My Wordle solver, Worbot, has the following statistical accomplishments:
It has missed the word entirely only twice. Ignore the current streak 0 because my program doesn’t actually track that. If you average it out, it comes to about 3.9. It plays entirely in hard mode. Here’s how I created it.
First, I scraped the list of target words from the original Wordle website (before the Times bought it). By target words, I mean words that can actually appear as the winning word. There are many valid words that are accepted as guesses, but never used as the target. I computed the frequency of each letter in each of the five positions in the target words. In case you want to know what they are, here are the top few.

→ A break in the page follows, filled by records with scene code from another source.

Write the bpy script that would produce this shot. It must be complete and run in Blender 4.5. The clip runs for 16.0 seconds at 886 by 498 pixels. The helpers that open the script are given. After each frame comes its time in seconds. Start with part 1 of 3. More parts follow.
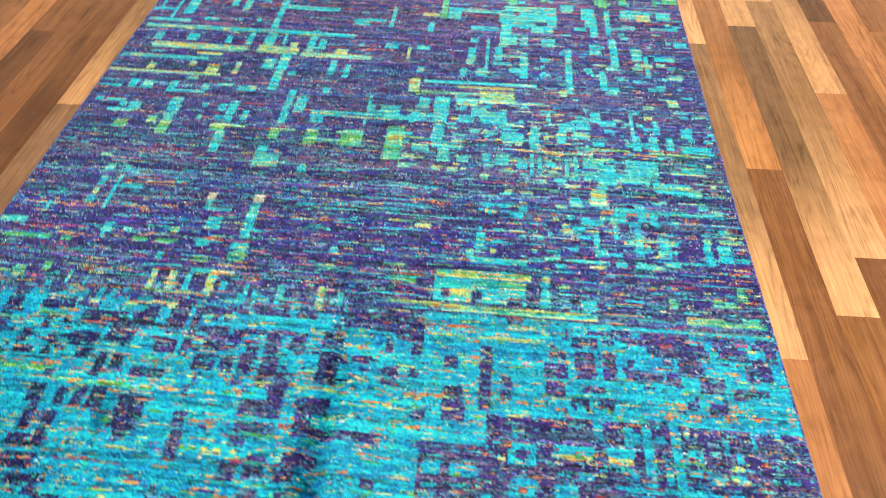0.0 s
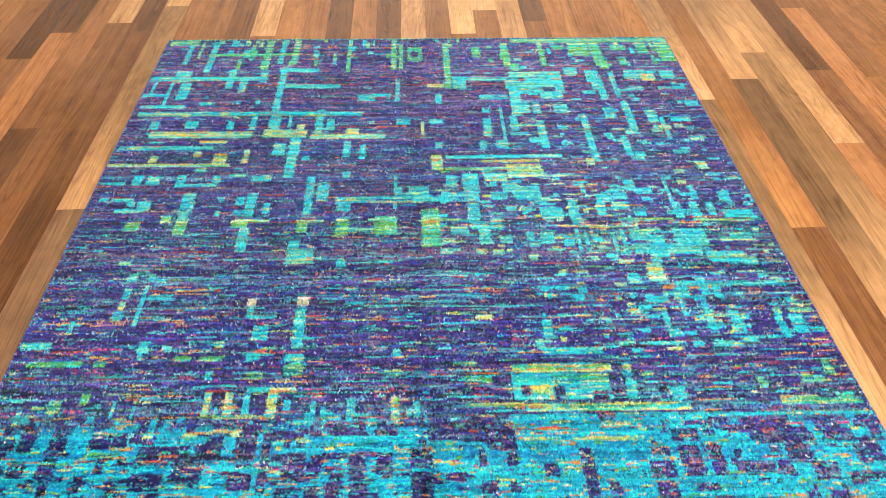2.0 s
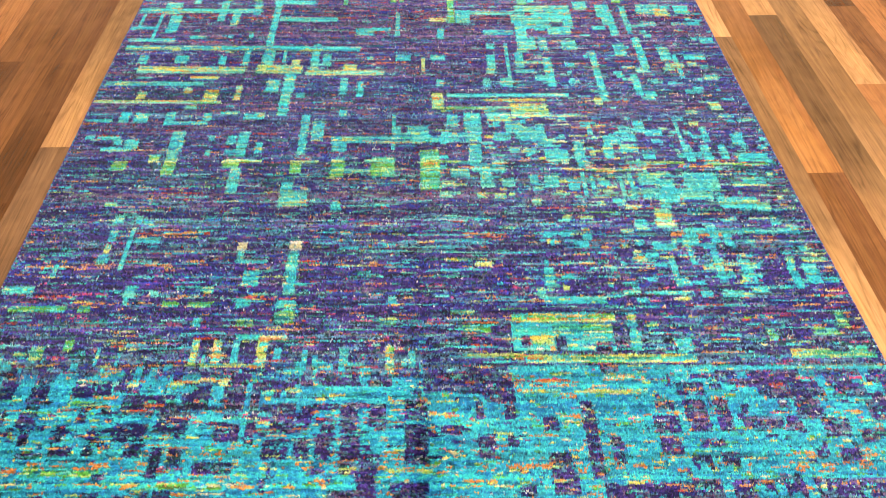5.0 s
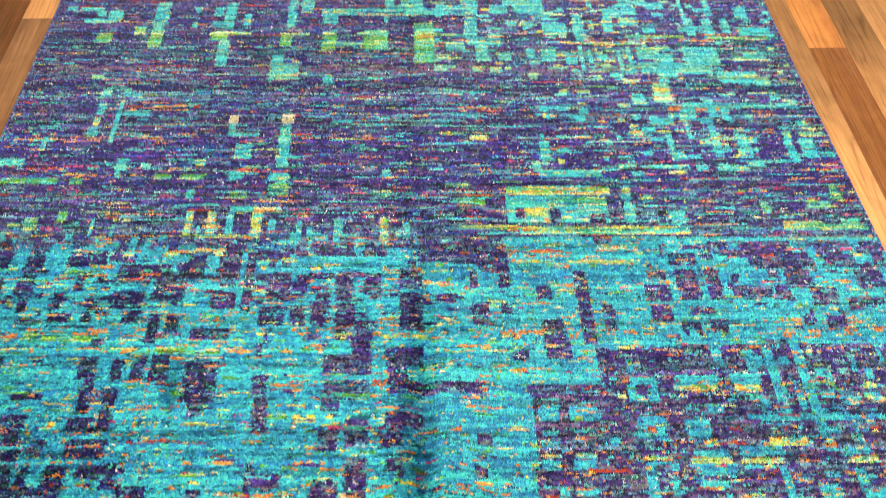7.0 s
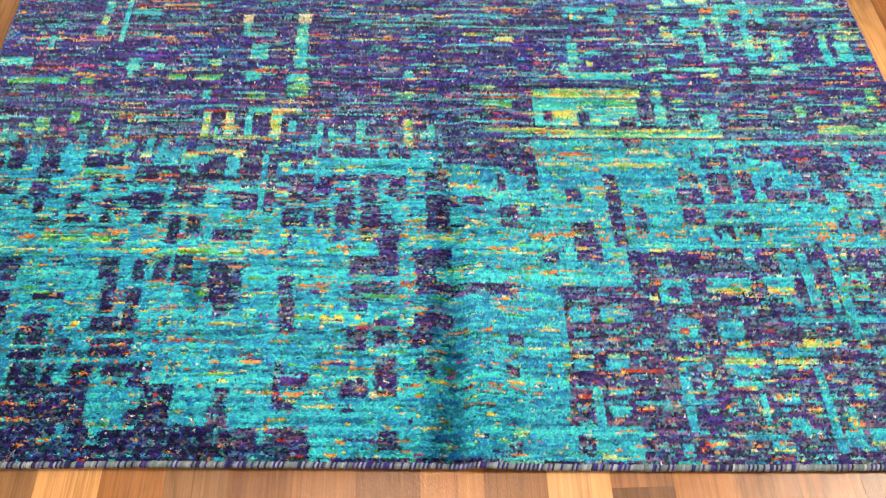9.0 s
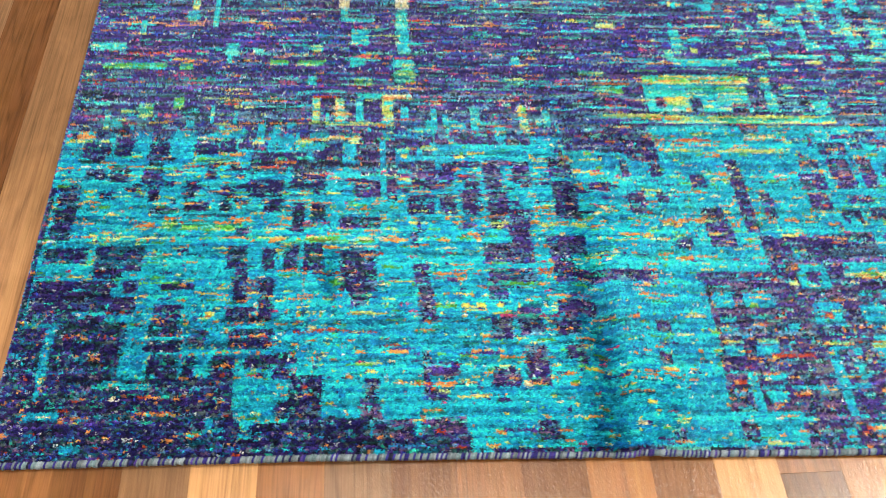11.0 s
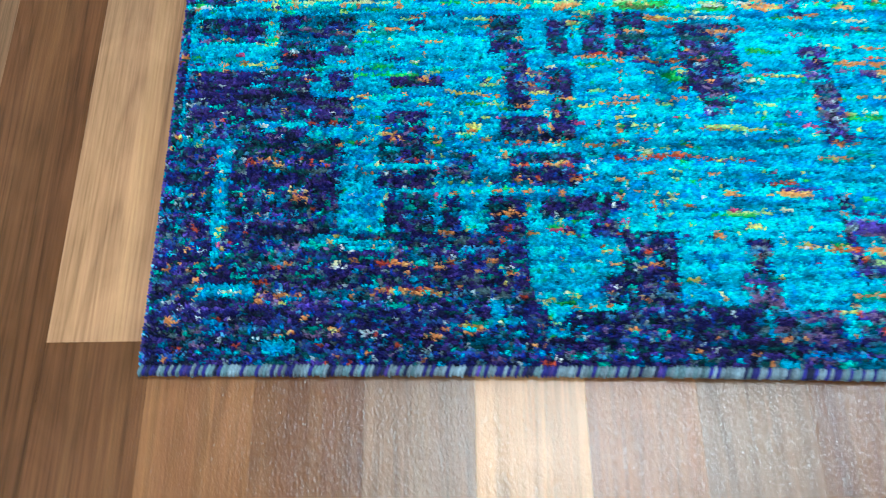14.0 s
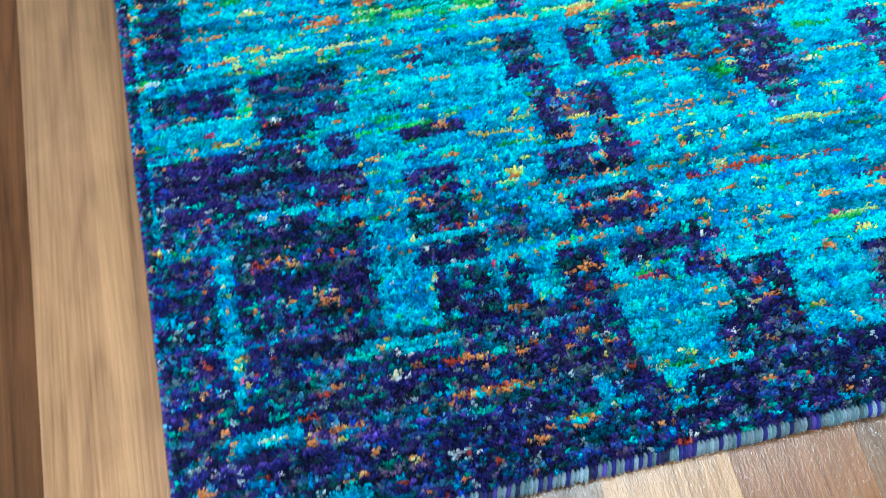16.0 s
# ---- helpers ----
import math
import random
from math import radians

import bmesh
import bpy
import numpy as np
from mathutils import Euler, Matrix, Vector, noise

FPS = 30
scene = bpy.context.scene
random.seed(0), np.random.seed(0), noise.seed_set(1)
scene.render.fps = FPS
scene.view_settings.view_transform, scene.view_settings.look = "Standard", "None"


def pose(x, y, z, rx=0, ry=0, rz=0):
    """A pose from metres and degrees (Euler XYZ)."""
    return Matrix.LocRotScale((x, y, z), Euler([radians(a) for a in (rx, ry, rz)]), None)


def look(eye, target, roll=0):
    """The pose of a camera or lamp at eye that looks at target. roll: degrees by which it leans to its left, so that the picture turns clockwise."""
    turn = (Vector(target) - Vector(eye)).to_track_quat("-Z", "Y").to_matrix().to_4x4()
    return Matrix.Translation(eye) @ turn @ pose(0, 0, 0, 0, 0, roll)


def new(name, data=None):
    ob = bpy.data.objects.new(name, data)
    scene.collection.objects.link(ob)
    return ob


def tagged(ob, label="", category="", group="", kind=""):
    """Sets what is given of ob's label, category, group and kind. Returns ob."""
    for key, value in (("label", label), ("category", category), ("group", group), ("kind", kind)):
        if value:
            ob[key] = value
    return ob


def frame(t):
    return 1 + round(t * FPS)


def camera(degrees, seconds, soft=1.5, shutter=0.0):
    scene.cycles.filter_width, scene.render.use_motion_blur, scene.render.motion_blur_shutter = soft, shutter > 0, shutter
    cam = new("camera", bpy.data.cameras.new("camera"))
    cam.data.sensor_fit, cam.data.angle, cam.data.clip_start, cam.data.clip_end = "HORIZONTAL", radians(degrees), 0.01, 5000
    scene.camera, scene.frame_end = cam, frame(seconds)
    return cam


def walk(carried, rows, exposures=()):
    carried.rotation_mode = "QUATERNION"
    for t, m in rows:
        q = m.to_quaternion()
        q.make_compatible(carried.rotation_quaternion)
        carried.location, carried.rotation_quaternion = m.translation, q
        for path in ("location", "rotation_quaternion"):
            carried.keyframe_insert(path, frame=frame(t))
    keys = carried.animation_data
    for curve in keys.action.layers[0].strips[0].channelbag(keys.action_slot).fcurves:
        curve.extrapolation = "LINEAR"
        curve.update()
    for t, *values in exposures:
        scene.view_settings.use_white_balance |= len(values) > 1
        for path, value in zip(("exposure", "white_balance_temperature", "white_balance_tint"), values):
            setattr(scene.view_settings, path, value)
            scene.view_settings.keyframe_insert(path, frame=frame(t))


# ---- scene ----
cam = camera(56.3, 16.0, soft=0.8, shutter=0.5)
PATH = [
    (0, (1.216, -0.633, 1.351), (1.107, 0.844, 0.007), 0.3),
    (0.5, (1.078, -0.617, 1.367), (1.064, 0.906, 0.07), 0.1),
    (1, (0.965, -0.62, 1.378), (1.041, 0.941, 0.13), 0.9),
    (1.5, (0.909, -0.558, 1.374), (0.969, 1.001, 0.123), -0.0),
    (2, (0.898, -0.475, 1.374), (0.959, 1.068, 0.102), -0.0),
    (2.5, (0.904, -0.425, 1.373), (0.963, 1.093, 0.073), 0.2),
    (3, (0.911, -0.398, 1.362), (0.969, 1.114, 0.053), 0.1),
    (3.5, (0.915, -0.383, 1.354), (0.967, 1.117, 0.032), -0.1),
    (3.7, (0.916, -0.38, 1.36), (0.969, 1.109, 0.026), -0.2),
    (5.8, (0.917, -0.419, 1.309), (0.959, 0.966, -0.134), 0.5),
    (6, (0.915, -0.416, 1.312), (0.961, 0.942, -0.156), 0.6),
    (6.5, (0.915, -0.43, 1.299), (0.971, 0.886, -0.207), 1.0),
    (7, (0.914, -0.441, 1.286), (0.97, 0.825, -0.261), 0.9),
    (7.5, (0.903, -0.451, 1.266), (0.975, 0.758, -0.325), 1.7),
    (8, (0.907, -0.458, 1.255), (0.97, 0.694, -0.379), 1.9),
    (8.2, (0.905, -0.461, 1.249), (0.963, 0.675, -0.396), 1.9),
    (10.3, (0.664, -0.464, 1.194), (0.756, 0.675, -0.448), 2.1),
    (10.5, (0.628, -0.462, 1.195), (0.733, 0.67, -0.45), 2.9),
    (11, (0.562, -0.455, 1.167), (0.711, 0.686, -0.468), 4.7),
    (11.5, (0.509, -0.413, 1.114), (0.567, 0.668, -0.568), 2.0),
    (12, (0.449, -0.348, 1.04), (0.512, 0.66, -0.686), 2.9),
    (12.5, (0.376, -0.271, 0.973), (0.434, 0.628, -0.813), 3.1),
    (13, (0.347, -0.239, 0.875), (0.405, 0.587, -0.946), 3.9),
    (13.5, (0.321, -0.207, 0.776), (0.312, 0.588, -1.059), -0.7),
    (14, (0.267, -0.183, 0.709), (0.238, 0.587, -1.137), -2.9),
    (14.5, (0.217, -0.15, 0.673), (0.249, 0.626, -1.17), -0.3),
    (15, (0.192, -0.129, 0.64), (0.245, 0.604, -1.22), -1.0),
    (15.5, (0.165, -0.092, 0.623), (0.269, 0.629, -1.239), -0.9),
    (16, (0.153, -0.056, 0.604), (0.346, 0.689, -1.242), 1.0),
]
walk(cam, [(t, look(eye, target, roll)) for t, eye, target, roll in PATH],
     exposures=[(0, 0.17, 6800, 9), (3.5, 0.17, 7000, 10), (6.0, 0.22, 8400, 15), (8.2, 0.15, 8400, 15), (10.5, 0.15, 7500, 8), (11.5, 0.2, 6700, 3), (12.0, 0.2, 5900, -4), (12.5, 0.06, 5050, -9), (16.0, 0.0, 4750, -11)])

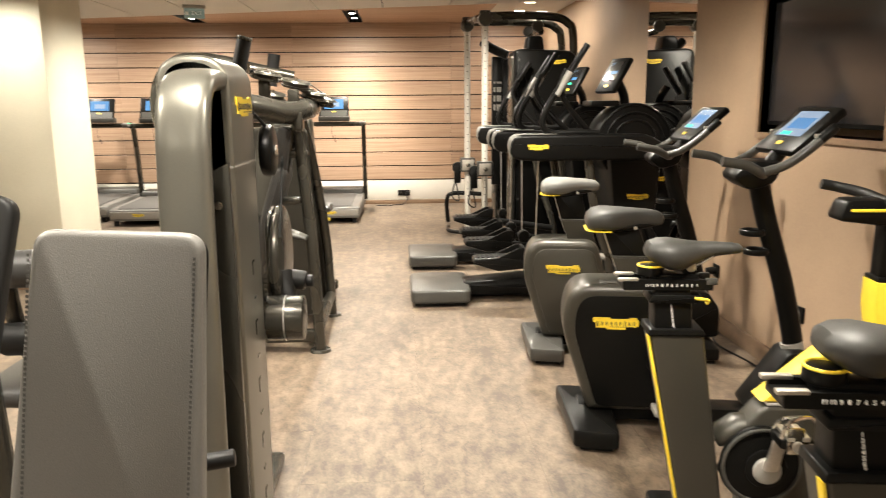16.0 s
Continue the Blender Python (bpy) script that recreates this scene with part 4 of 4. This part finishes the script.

- SAAEE (most frequent in each position)
- COINY (2nd most frequent)
- BROST (3rd)
Then I ran the target list and selected 64 words that all scored high in the frequency of each letter, e.g. CRONE, SAINT. I already had data from Google Nwords about the frequency of various words in English. I have word lists, including a 5-letter list, ordering the words by frequency. The top scorers are WHICH, THERE, THEIR, and WOULD. I wanted these because I knew that Wordle used mostly common words as target words. That’s the data I needed.
Now, to the logic of the program. For the first guess, it randomly selects one of those 64 words. It receives the usual feedback of gray, yellow and green. After that the program ignores the target list and refers only to my list of 5-letter words in frequency order. That list includes many words that are not possible target words, so the program doesn’t “cheat.” It simply tests each word for conflicts and if it hits one, moves on to the next word. At each level, it uses the colors from all the previous guess results to cull out bad words.
For example, suppose the correct word is LINEN and Worbot guesses SAINT for its first guess. The I and N would be yellow, the rest gray. For the second guess, it would start with WHICH, but reject it because it doesn’t have an N. THERE would be skipped because it has a T and doesn’t have an N, and so forth. The first word it would come to with an I and an N is AGAIN, but that would be rejected because of the A, which was gray earlier. The first word that has no conflicts is GIVEN, the 65th word on the frequency list. This would produce green for the I, E, and N. And so on. If you are writing a solver, or just want to improve your guessing, I suggest you consider using this simple logic. BTW – Worbot has never gotten the word on its first try, and neither have I.